Janice Chen is having an amazing career, and it’s just beginning. She’s only 30 years old and is the co-founder and chief technology officer of Mammoth Biosciences, a company that develops diagnostic tests using CRISPR gene editing. Mammoth is now worth $1 billion, and Chen hopes to steer the company to a $100 billion valuation.
She’s already attracted tons of recognition. She’s been selected for:
- MIT Technology Review 35 Innovators Under 35
- Ernst & Young Entrepreneur of the Year
- Forbes 30 Under 30 in Healthcare
- Business Insider’s 30 Under 40 in Healthcare
- SF Business Times Most Influential Women
- Endpoints Top 20 Women in Biopharma
- TEDx, where she gave a talk on the potential for CRISPR gene editing to democratize diagnostic tests
And yet, as hard as it may be to believe, she is not the most famous person in her family – at least not yet. That honor goes to her little brother, Nathan Chen, who dazzled the world with his championship figure skating performances at the 2022 Olympics.
She is not even the most well-known person at Mammoth. Jennifer Doudna, who won a Nobel Prize in 2020 for her pioneering work in discovering CRISPR gene editing, is one of Chen’s three other co-founders at Mammoth. Doudna was also Chen’s mentor when the younger scientist was getting her Ph.D. at UC Berkeley, working as a graduate student researcher at Doudna’s lab.
Chen grew up in Salt Lake City. Her father had a small biotech business that sparked Chen’s interest in the field. Besides Nathan, she has three other siblings. Her drive to excel emerged early in her life. As a child, she played competitive chess, competed in dance, and played the violin.
Doudna received her undergraduate degree in molecular and cellular biology at Johns Hopkins University and conducted research at Harvard Medical School. At Berkeley, she studied how CRISPR gene editing works, specifically how CRISPR recognizes and cuts its targets – information that was used to develop more precise detection technology.
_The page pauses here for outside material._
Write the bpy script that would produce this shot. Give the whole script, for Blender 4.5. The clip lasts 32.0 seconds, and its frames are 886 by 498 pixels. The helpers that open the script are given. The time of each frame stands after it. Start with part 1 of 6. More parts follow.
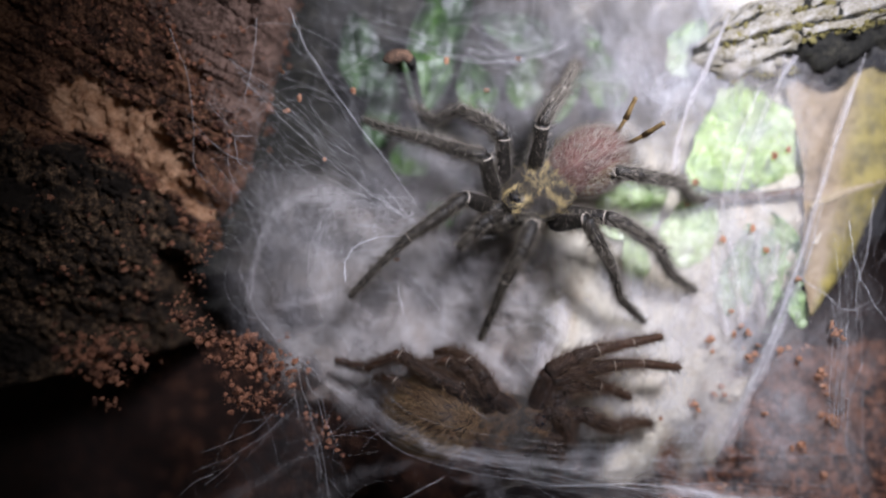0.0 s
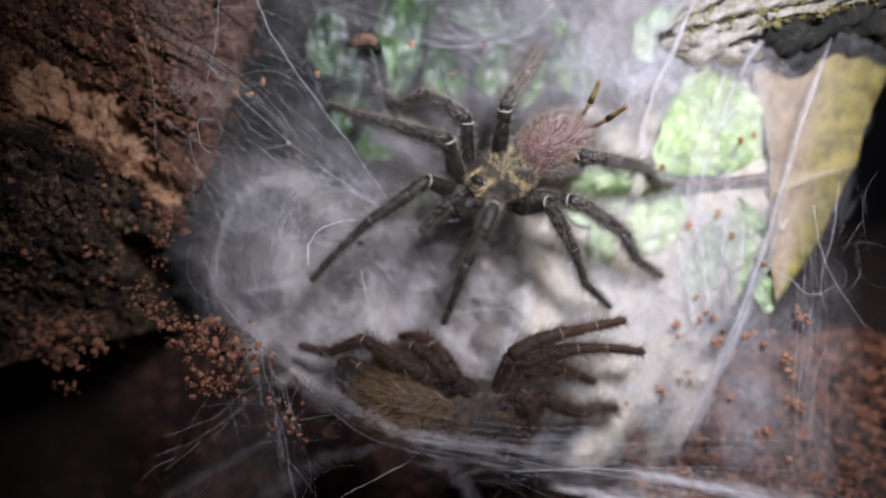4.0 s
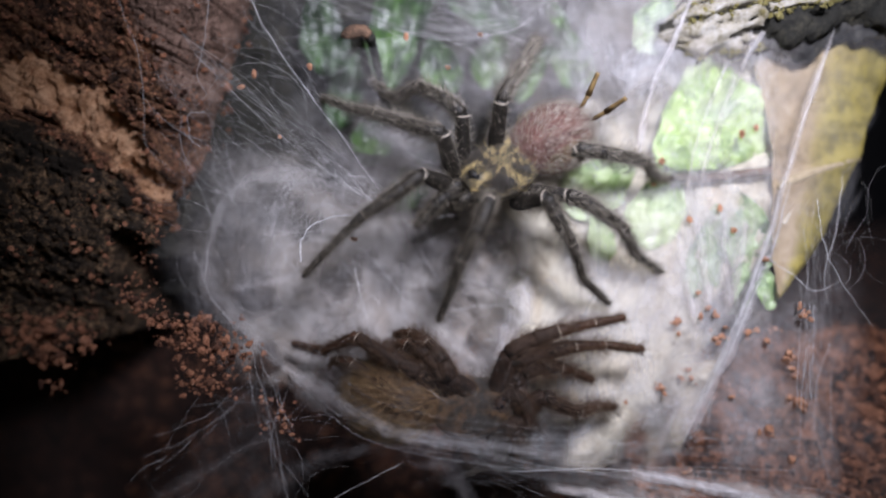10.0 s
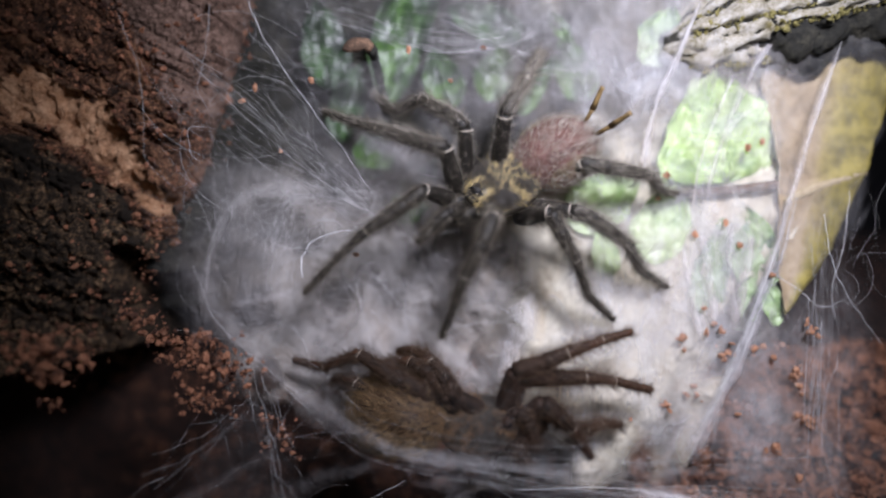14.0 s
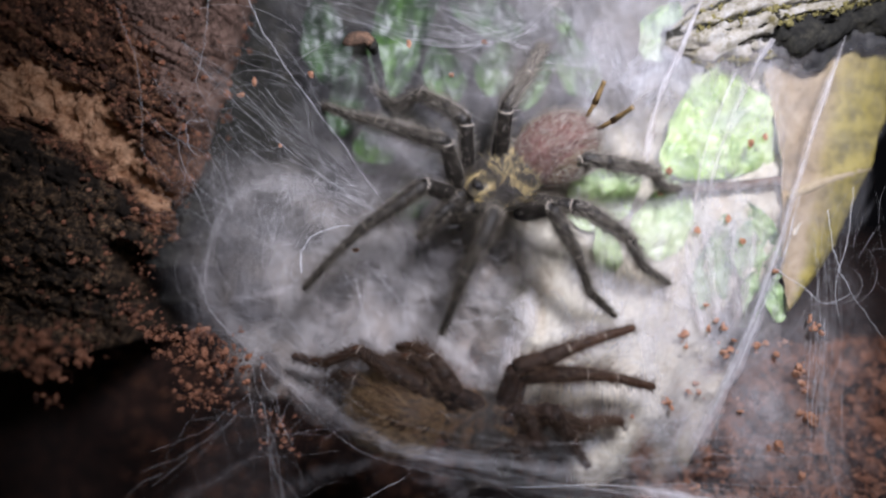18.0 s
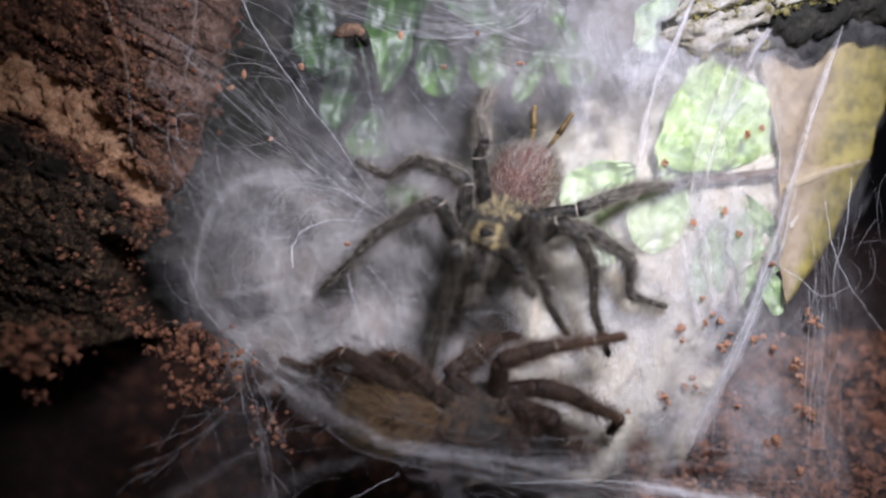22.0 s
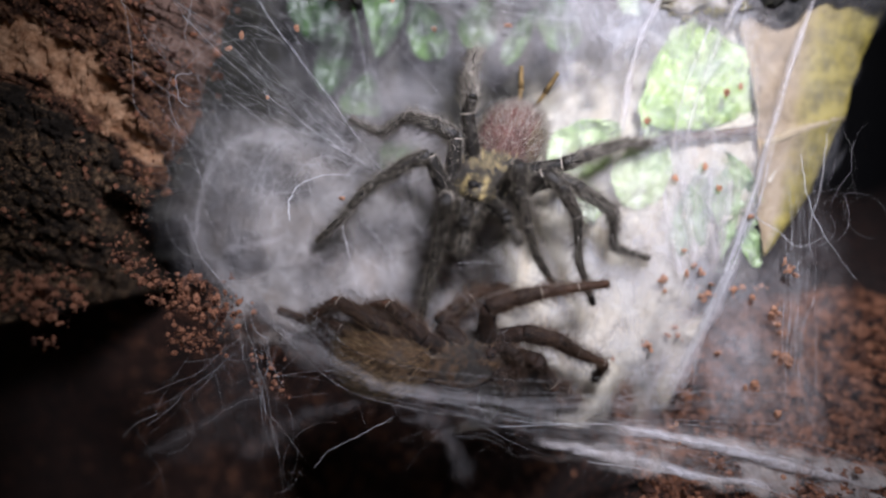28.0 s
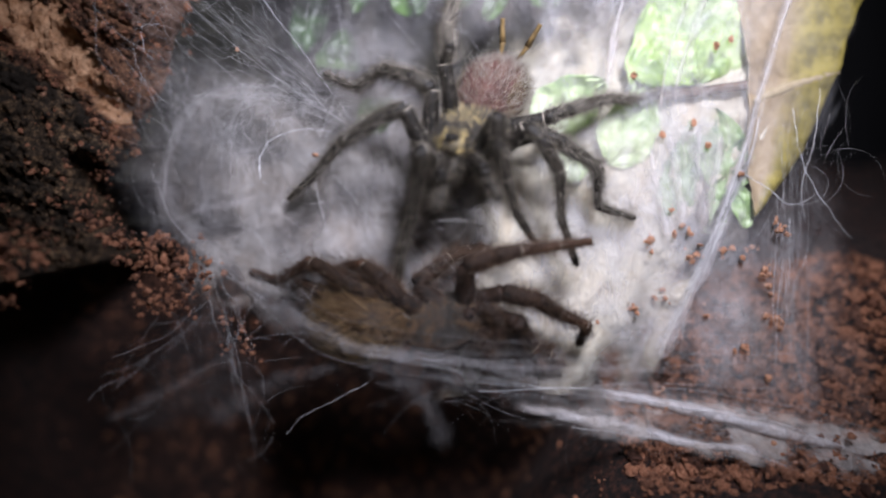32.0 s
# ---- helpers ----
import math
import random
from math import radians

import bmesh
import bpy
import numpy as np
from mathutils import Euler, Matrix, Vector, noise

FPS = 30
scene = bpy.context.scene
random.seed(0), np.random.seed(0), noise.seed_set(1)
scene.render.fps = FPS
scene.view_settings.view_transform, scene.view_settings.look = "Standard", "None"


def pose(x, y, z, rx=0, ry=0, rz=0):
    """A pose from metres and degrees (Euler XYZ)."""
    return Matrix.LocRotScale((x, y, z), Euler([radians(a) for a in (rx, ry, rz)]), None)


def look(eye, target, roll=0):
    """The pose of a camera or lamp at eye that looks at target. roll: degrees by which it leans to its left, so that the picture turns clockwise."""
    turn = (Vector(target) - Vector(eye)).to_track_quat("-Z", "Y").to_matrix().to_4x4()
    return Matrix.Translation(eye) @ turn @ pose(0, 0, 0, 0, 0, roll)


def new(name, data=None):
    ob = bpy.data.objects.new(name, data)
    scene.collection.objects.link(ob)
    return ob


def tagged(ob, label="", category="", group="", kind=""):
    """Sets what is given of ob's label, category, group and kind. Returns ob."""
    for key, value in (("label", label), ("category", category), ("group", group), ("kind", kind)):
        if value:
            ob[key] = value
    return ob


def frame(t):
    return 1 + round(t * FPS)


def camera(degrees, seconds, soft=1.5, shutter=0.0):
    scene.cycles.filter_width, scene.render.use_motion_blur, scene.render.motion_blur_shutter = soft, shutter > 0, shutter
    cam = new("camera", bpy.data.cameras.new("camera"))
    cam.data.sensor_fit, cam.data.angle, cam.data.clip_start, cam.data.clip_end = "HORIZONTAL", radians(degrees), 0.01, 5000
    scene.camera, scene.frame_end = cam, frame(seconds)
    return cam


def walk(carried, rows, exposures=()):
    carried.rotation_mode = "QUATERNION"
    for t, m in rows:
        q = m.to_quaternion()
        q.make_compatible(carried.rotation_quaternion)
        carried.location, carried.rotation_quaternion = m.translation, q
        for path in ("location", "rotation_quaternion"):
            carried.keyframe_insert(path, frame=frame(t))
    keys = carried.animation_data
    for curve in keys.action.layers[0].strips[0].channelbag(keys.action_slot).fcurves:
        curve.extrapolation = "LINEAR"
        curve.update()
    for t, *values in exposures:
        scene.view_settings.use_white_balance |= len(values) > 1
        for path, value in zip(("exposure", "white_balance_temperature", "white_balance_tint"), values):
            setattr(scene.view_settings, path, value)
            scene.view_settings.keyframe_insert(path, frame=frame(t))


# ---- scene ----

Now, Mammoth Biosciences is forging ahead with the technology developed at Doudna’s lab. The company is growing rapidly, recently making large deals with Bayer, Vertex Pharmaceuticals, Tim Cook from Apple, and the venture capital firm Mayfield. On her LinkedIn profile, Chen describes what Mammoth does as “harnessing the diversity of nature” to create “the next generation of CRISPR products” and enable “the full potential … to read and write the code of life.”
Mammoth Biosciences is among the most well-funded of companies working with CRISPR technology. During the pandemic, the company received grants from the National Institutes of Health to work on technology for testing for Covid.
As she focuses on Mammoth’s business strategy, Chen has stepped out of the lab. She is known for her ability to take scientific discoveries and turn them into successful commercial products. In addition to Covid testing, Mammoth’s projects include developing tests and cures for liver disease and using CRISPR technology to advance other healthcare applications, environmental monitoring, agriculture, and biodefense.
Like her company, Janice Chen has a bright and prosperous future ahead.